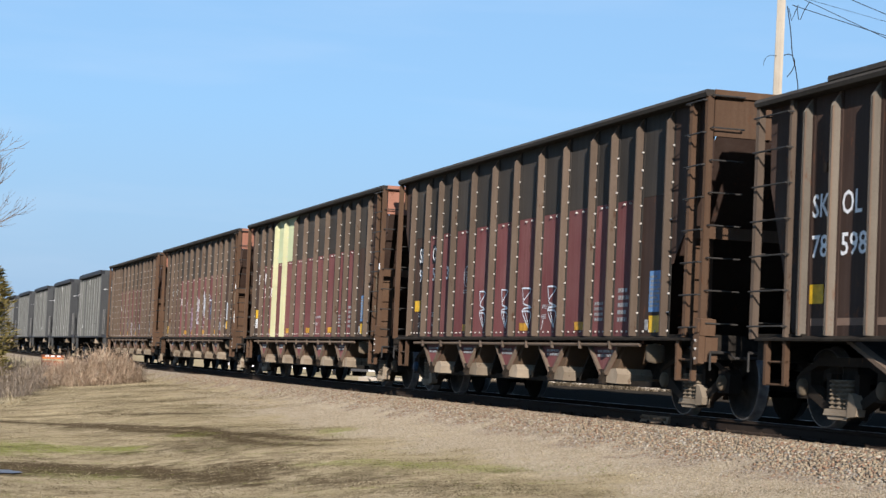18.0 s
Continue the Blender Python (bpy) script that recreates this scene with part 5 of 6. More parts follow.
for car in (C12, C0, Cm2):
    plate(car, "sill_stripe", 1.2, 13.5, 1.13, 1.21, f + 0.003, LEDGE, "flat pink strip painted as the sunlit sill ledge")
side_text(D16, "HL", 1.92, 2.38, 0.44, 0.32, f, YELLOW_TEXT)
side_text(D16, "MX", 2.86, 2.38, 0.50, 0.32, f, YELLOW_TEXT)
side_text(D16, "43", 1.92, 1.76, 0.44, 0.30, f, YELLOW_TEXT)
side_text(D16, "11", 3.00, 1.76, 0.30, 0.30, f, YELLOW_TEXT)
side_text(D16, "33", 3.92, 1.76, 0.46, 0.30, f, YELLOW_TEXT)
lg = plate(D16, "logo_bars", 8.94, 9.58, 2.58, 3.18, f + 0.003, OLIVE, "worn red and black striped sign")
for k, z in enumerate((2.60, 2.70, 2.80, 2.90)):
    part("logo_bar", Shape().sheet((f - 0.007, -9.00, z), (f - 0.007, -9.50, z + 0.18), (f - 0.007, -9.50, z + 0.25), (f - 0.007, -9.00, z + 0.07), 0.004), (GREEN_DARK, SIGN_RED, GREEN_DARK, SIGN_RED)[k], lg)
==
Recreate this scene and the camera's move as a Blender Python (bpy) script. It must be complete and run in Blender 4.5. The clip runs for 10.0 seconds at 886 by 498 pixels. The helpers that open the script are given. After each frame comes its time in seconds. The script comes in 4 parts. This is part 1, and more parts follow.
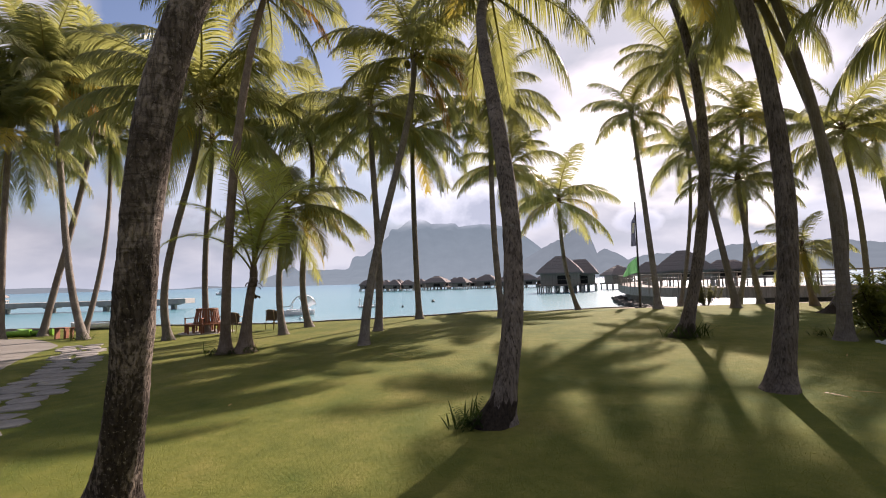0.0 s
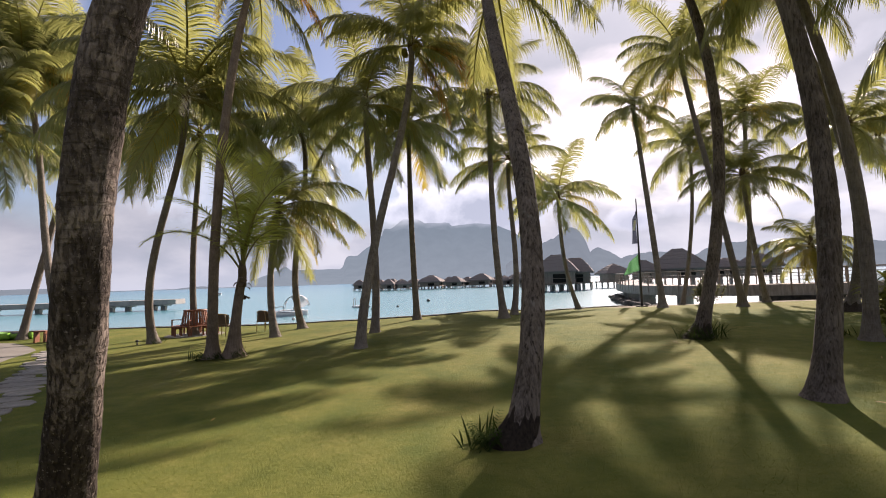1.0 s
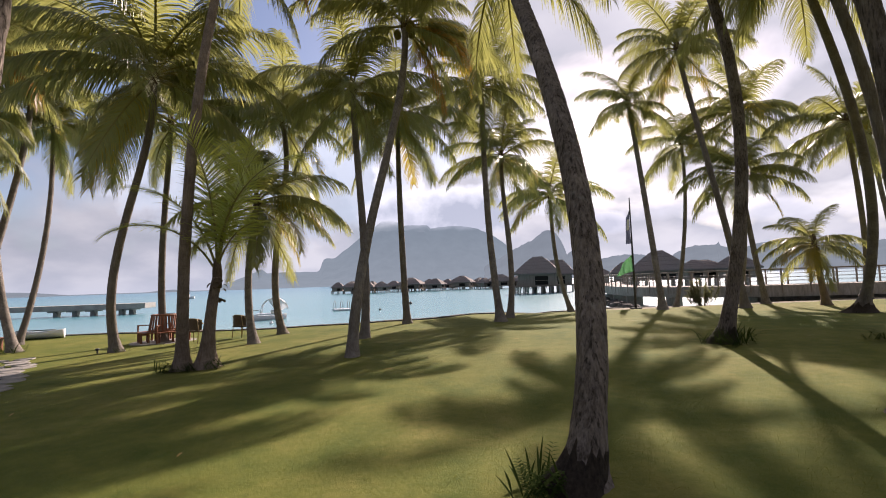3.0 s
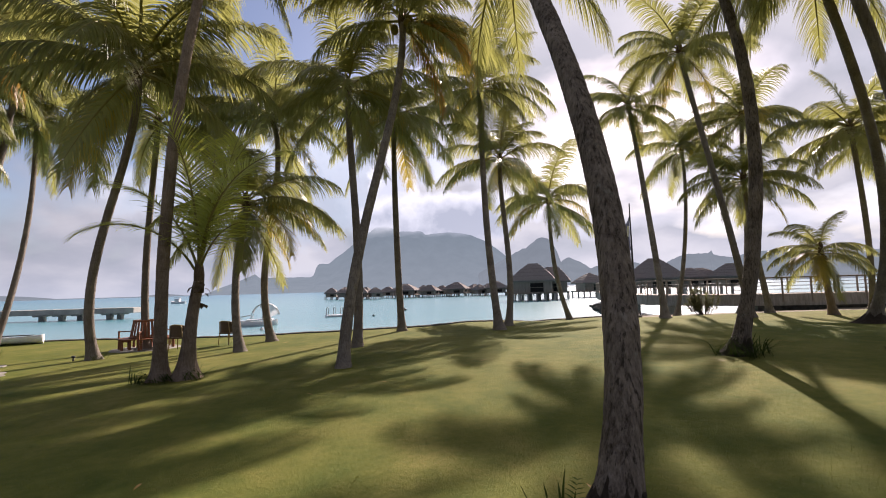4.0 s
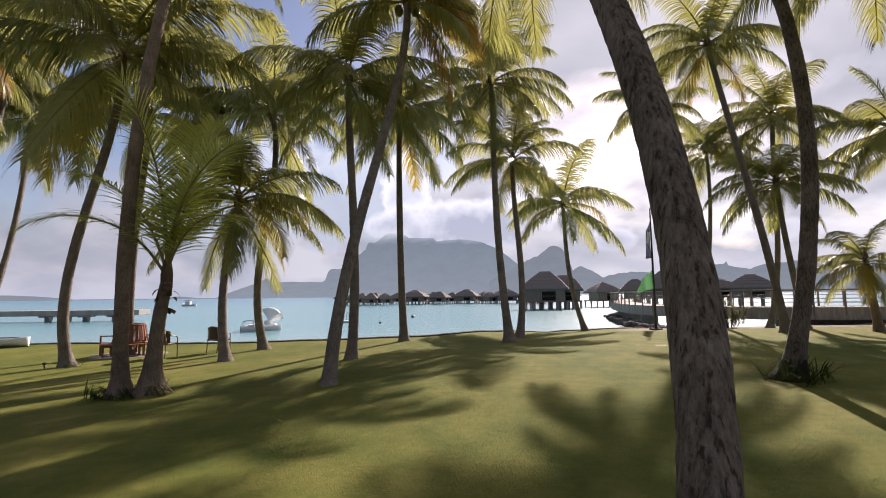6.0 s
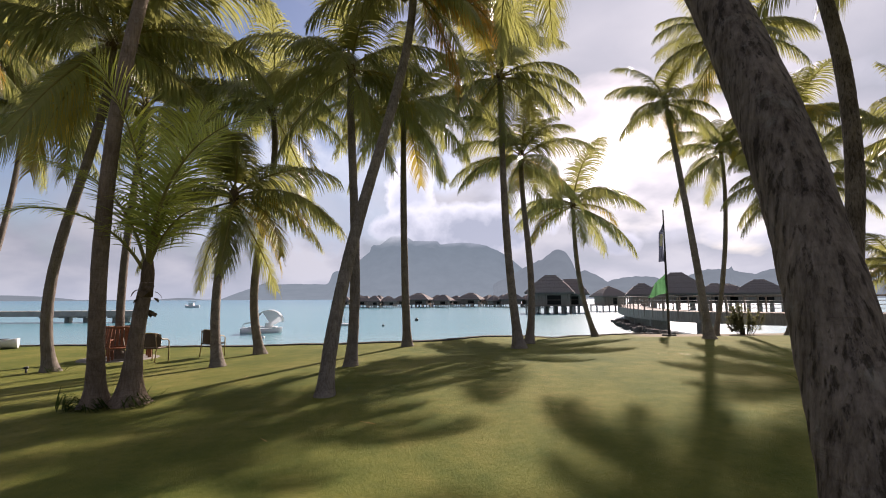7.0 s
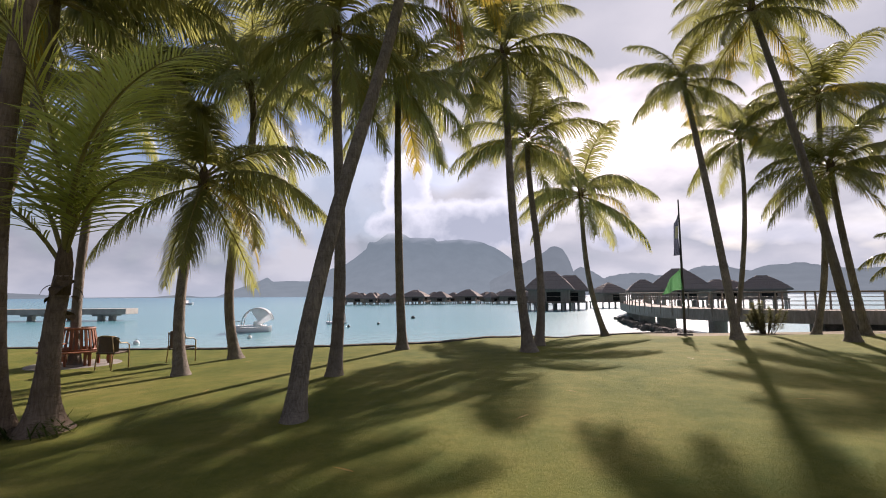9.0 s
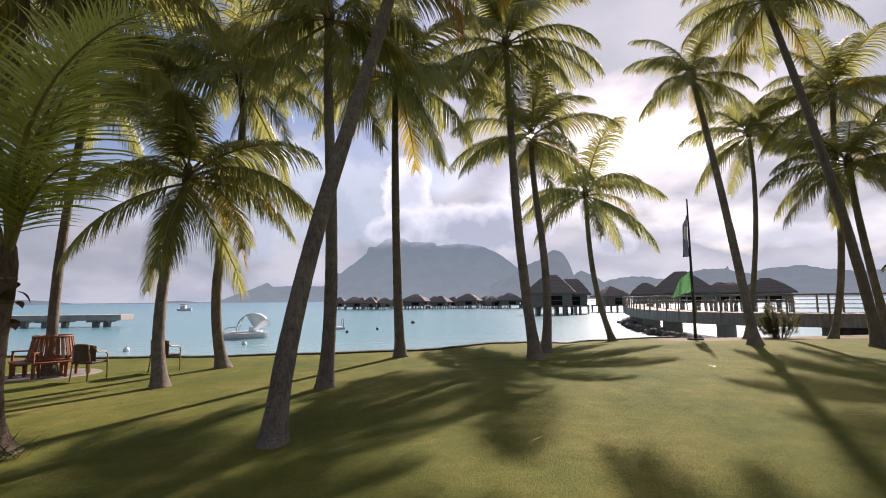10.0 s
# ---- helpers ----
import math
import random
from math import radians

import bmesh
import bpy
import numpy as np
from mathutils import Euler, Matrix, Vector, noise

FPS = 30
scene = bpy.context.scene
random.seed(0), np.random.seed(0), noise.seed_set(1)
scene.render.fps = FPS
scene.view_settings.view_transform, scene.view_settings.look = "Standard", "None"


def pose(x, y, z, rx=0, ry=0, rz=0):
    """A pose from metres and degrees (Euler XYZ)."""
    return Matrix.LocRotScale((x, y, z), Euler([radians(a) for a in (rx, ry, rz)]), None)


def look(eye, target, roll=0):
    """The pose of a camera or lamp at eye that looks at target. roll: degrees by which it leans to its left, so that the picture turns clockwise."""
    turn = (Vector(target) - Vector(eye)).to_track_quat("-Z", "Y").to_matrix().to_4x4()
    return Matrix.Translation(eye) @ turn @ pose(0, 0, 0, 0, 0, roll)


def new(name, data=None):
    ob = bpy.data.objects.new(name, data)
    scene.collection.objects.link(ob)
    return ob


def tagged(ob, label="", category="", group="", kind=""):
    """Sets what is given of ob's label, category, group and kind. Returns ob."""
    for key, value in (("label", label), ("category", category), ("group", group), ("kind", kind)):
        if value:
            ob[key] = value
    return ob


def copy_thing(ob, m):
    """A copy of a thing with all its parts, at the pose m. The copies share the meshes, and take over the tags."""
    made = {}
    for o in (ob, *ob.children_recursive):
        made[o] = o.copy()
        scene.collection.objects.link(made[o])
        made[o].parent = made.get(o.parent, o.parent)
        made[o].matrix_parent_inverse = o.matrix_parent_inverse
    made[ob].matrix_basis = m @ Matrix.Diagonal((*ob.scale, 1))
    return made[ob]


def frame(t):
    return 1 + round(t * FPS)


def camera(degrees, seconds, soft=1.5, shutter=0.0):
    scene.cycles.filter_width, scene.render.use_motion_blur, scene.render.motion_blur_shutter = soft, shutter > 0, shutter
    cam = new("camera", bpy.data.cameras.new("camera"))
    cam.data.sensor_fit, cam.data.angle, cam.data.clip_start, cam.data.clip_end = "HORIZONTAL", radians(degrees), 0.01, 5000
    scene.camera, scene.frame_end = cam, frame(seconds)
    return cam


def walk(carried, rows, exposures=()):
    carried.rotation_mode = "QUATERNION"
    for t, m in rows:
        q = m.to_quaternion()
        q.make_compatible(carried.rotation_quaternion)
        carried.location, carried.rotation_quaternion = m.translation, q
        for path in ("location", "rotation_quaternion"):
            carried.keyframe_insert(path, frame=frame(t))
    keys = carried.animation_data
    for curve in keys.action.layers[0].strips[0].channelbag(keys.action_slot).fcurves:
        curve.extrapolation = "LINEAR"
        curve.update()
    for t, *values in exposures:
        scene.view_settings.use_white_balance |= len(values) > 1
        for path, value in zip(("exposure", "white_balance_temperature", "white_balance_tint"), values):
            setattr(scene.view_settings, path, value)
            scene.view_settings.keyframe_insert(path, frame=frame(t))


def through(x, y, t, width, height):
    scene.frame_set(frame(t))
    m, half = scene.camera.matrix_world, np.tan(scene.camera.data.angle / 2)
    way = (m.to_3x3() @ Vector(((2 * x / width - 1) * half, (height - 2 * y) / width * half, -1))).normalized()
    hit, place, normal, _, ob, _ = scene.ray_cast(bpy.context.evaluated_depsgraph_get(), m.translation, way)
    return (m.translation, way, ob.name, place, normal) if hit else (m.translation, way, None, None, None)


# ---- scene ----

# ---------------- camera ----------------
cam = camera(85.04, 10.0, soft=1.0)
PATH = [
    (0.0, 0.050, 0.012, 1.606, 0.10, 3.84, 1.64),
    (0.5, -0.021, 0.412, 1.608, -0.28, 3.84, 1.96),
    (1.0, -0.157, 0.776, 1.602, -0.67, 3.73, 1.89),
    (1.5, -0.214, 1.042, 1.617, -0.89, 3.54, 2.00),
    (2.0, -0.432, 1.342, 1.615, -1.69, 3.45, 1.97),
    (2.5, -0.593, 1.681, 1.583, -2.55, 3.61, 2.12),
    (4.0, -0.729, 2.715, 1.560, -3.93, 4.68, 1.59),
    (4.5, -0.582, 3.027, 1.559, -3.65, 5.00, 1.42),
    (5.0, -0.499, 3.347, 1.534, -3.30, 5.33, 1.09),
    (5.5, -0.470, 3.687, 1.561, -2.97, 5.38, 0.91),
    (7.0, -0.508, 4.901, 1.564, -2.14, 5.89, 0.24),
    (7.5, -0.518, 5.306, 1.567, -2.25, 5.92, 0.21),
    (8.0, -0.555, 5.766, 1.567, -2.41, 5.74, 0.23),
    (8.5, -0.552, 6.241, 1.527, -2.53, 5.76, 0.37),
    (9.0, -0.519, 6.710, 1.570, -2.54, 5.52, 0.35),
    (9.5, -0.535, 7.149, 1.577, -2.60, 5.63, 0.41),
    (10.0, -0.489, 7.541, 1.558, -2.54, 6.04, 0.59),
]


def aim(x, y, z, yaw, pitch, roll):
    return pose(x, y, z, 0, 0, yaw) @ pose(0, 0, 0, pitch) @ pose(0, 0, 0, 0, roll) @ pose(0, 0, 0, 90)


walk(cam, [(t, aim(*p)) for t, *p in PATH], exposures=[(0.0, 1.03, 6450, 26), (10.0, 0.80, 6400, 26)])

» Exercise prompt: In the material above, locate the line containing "for key, value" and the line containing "keys = carried.animation_data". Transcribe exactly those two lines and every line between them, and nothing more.

» Response to the task:
    for key, value in (("label", label), ("category", category), ("group", group), ("kind", kind)):
        if value:
            ob[key] = value
    return ob


def copy_thing(ob, m):
    """A copy of a thing with all its parts, at the pose m. The copies share the meshes, and take over the tags."""
    made = {}
    for o in (ob, *ob.children_recursive):
        made[o] = o.copy()
        scene.collection.objects.link(made[o])
        made[o].parent = made.get(o.parent, o.parent)
        made[o].matrix_parent_inverse = o.matrix_parent_inverse
    made[ob].matrix_basis = m @ Matrix.Diagonal((*ob.scale, 1))
    return made[ob]


def frame(t):
    return 1 + round(t * FPS)


def camera(degrees, seconds, soft=1.5, shutter=0.0):
    scene.cycles.filter_width, scene.render.use_motion_blur, scene.render.motion_blur_shutter = soft, shutter > 0, shutter
    cam = new("camera", bpy.data.cameras.new("camera"))
    cam.data.sensor_fit, cam.data.angle, cam.data.clip_start, cam.data.clip_end = "HORIZONTAL", radians(degrees), 0.01, 5000
    scene.camera, scene.frame_end = cam, frame(seconds)
    return cam


def walk(carried, rows, exposures=()):
    carried.rotation_mode = "QUATERNION"
    for t, m in rows:
        q = m.to_quaternion()
        q.make_compatible(carried.rotation_quaternion)
        carried.location, carried.rotation_quaternion = m.translation, q
        for path in ("location", "rotation_quaternion"):
            carried.keyframe_insert(path, frame=frame(t))
    keys = carried.animation_data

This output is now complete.